DUBAI (Reuters) – Iranian Supreme Leader Ayatollah Ali Khamenei received his first dose of a homegrown COVID-19 vaccine on Friday, state television reported, amid an effort by the country to speed up its vaccination rollout.
TV showed Khamenei, 82, receiving what it said was the COVIran Barakat vaccine, developed by a state-affiliated conglomerate and approved for public use earlier this month.
Iran, with a population of 83 million, has recorded 83,588 deaths from coronavirus, the highest toll in the Middle East. The government of outgoing President Hassan Rouhani has blamed a so-far slow vaccination drive on U.S. sanctions hampering efforts to buy foreign vaccines and on delays in deliveries.
The country launched human trials of COVIran in December and has since started clinical trials of at least three other vaccines.

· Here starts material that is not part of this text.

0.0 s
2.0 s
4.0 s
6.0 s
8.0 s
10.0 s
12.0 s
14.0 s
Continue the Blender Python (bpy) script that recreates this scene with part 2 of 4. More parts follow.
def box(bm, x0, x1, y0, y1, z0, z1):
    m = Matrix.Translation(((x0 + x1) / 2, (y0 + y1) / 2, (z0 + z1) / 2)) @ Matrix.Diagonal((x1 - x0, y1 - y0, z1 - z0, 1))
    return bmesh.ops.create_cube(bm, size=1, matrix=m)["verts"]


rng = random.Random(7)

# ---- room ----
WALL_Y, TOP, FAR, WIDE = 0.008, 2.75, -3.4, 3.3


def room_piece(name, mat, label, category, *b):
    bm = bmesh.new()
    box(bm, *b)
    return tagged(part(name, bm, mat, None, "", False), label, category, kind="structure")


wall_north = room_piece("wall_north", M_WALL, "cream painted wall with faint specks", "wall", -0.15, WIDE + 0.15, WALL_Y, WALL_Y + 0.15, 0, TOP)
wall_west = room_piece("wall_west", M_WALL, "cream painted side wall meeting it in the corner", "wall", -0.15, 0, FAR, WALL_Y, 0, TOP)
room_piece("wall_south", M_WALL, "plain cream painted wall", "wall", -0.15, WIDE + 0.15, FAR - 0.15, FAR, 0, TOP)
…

In January, Khamenei banned health officials from importing U.S.- and British-made vaccines, which he said were unreliable and might be used to spread the infection to other nations.
Officials say Iran is speeding up its vaccination drive using imported vaccines as well as COVIran Barakat, Russia’s Sputnik V which is being made locally and a vaccine jointly produced with Cuba.
Iran is also participating in the COVAX scheme, run by the GAVI vaccine alliance and the World Health Organization, that aims to secure fair access to vaccines for poorer countries.
Food, medicine and other humanitarian supplies are exempt from sanctions that Washington reimposed on Tehran in 2018 after President Donald Trump walked away from a 2015 international deal over Iran’s nuclear programme.
But the U.S. measures, which target sectors including oil and financial activities, have deterred some foreign banks from processing financial transactions with Iran. Tehran says this has frequently disrupted efforts to import essential medicines and other humanitarian items.